Voici un exemple de la réduction des masses populaires aux « cités » dans la prose du Nouveau Parti Anticapitaliste :
« Pour masquer sa responsabilité l’État et ses serviteurs politiciens stigmatisent les classes populaires et instrumentalisent un fait divers dramatique pour mener leur campagne sécuritaire, s’appuyant sur une mobilisation initiée par les syndicats de la police les plus à droite, dont Alliance et SGP-FO, et les gradés, avec la collaboration active des médias. Ledit malaise policier est mis en scène. »
Parler de mise en scène est littéralement aberrant, alors que tout le monde sait bien que les policiers sont dans une situation contradictoire à la base puisqu'ils sont censés servir la population, alors que la police est en réalité une institution de maintien de l'ordre bourgeois.
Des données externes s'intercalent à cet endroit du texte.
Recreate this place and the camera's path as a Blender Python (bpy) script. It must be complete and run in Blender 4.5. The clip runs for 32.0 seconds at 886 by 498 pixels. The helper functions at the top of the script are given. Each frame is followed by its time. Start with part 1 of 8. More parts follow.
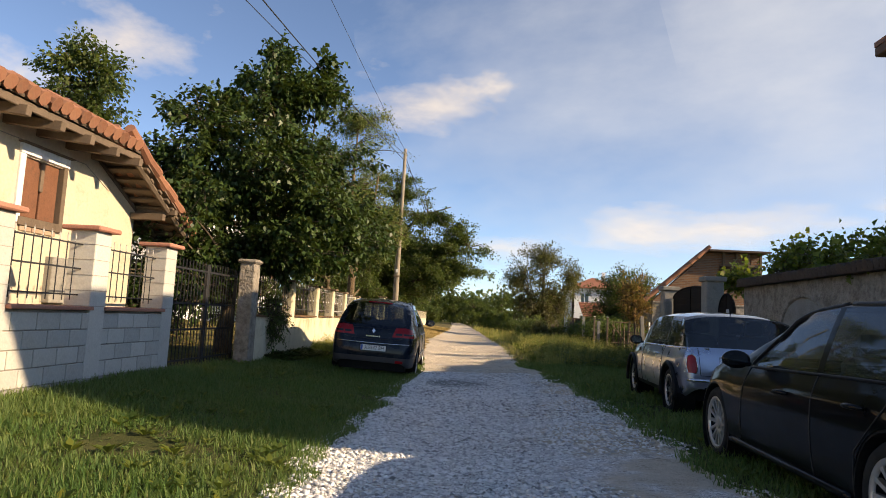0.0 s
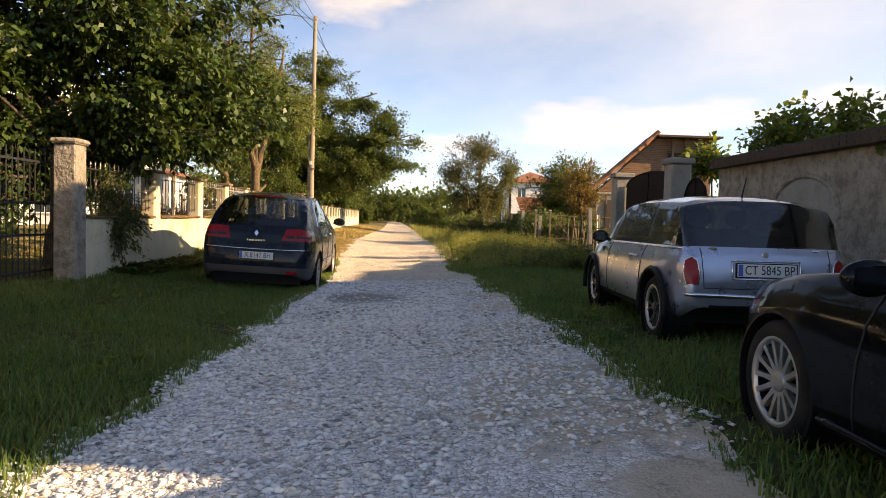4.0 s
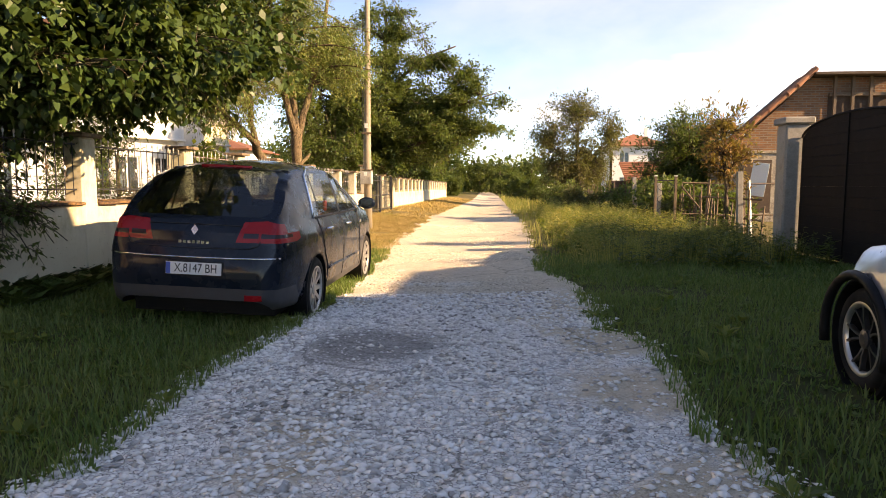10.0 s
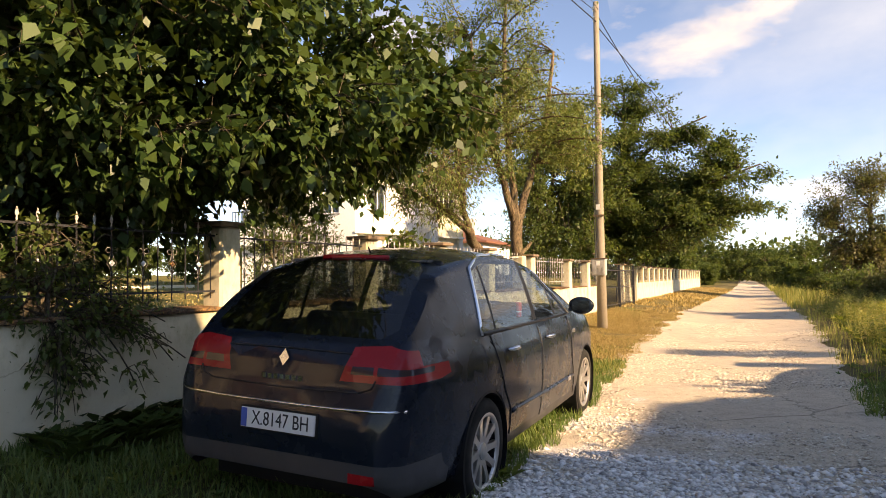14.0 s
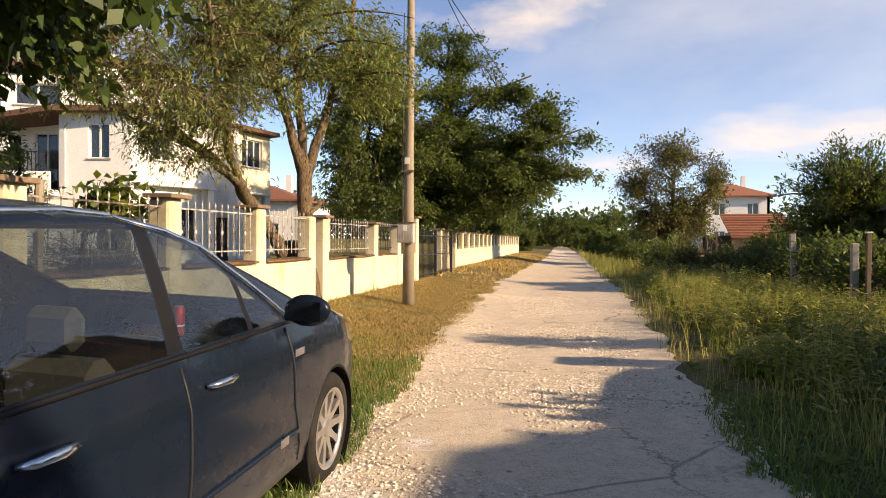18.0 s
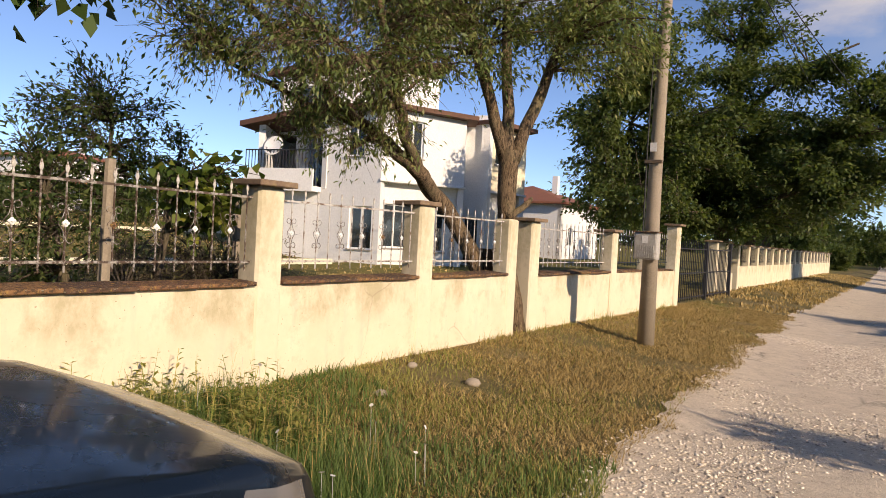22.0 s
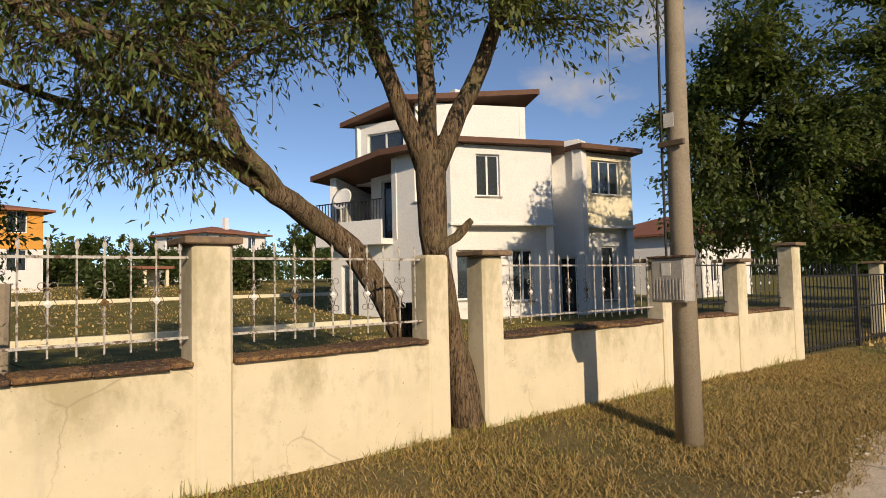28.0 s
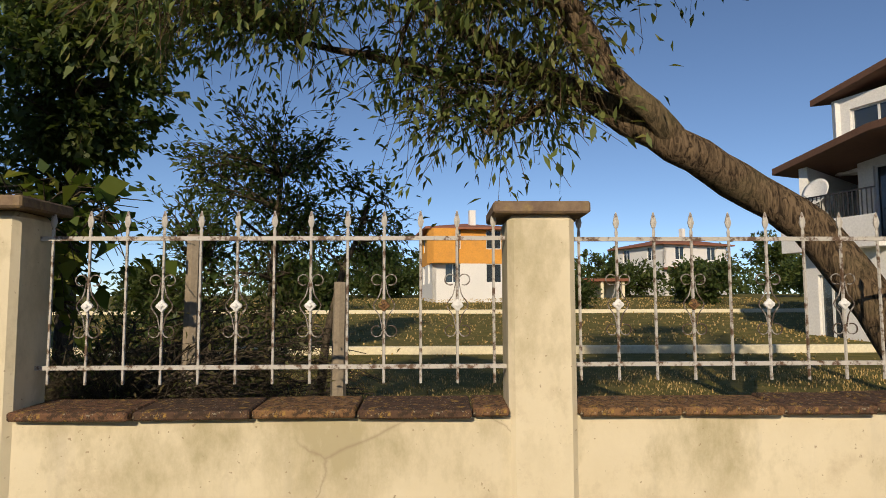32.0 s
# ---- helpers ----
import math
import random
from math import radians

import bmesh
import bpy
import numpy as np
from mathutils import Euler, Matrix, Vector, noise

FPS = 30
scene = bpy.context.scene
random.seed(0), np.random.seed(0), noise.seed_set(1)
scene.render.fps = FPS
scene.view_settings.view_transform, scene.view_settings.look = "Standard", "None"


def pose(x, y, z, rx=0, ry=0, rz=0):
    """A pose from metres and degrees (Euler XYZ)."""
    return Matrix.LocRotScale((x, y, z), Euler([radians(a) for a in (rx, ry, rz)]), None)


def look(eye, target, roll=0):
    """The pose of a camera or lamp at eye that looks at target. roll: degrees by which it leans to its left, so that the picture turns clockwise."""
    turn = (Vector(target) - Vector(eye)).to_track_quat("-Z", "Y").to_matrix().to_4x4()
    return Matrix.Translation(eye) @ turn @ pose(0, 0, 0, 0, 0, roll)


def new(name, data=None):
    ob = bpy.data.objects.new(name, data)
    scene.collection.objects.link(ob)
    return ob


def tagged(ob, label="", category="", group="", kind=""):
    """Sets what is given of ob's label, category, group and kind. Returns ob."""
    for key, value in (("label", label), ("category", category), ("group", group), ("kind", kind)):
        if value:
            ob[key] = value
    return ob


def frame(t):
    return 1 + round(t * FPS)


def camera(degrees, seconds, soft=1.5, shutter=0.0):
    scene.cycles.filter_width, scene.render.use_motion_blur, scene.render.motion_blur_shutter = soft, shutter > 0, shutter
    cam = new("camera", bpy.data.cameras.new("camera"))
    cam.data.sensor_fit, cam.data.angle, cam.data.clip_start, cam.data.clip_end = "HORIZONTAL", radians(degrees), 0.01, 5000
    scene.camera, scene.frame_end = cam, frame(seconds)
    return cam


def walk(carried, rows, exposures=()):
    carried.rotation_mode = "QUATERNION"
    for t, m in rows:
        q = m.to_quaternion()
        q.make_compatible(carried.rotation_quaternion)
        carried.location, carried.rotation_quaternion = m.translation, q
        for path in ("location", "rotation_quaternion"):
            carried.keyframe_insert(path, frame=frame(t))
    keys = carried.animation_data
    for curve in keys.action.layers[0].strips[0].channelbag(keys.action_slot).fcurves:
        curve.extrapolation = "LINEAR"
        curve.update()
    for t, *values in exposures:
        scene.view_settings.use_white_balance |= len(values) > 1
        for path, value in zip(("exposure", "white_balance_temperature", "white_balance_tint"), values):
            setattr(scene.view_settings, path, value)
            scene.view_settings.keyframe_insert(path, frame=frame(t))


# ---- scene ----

Lorsque la situation sociale devient explosive, les policiers et les policières se retrouvent dans une posture intenable.
Est-ce là remettre en cause l'analyse marxiste de l’État ? Pas du tout, puisque justement la police est une institution et non pas une classe sociale, une institution bourgeoise de par sa forme, mais utilisant une population non bourgeoise, le plus souvent, en son sein.
Une population non bourgeoise mais qui ne consiste pas en des mercenaires, comme peuvent l'être des assassins, des prostituées, des mafieux, etc. Ce sont des gens ayant une vie quotidienne insérée dans la vie des masses, mais dans une position schizophrène.
Et s'ils assument un décalage anti-démocratique avec la population, voudront-ils réellement assumer un statut militaire au sein d'une institution frappant ouvertement le peuple ? On peut penser que non au moins pour une large partie.
La crise au sein de la police fait partie de la crise générale de notre société : les luttes de classes la traversent dans sa totalité. D'où la nécessité du matérialisme dialectique, du Parti d'avant-garde, capable de frayer la voie à la démocratie populaire.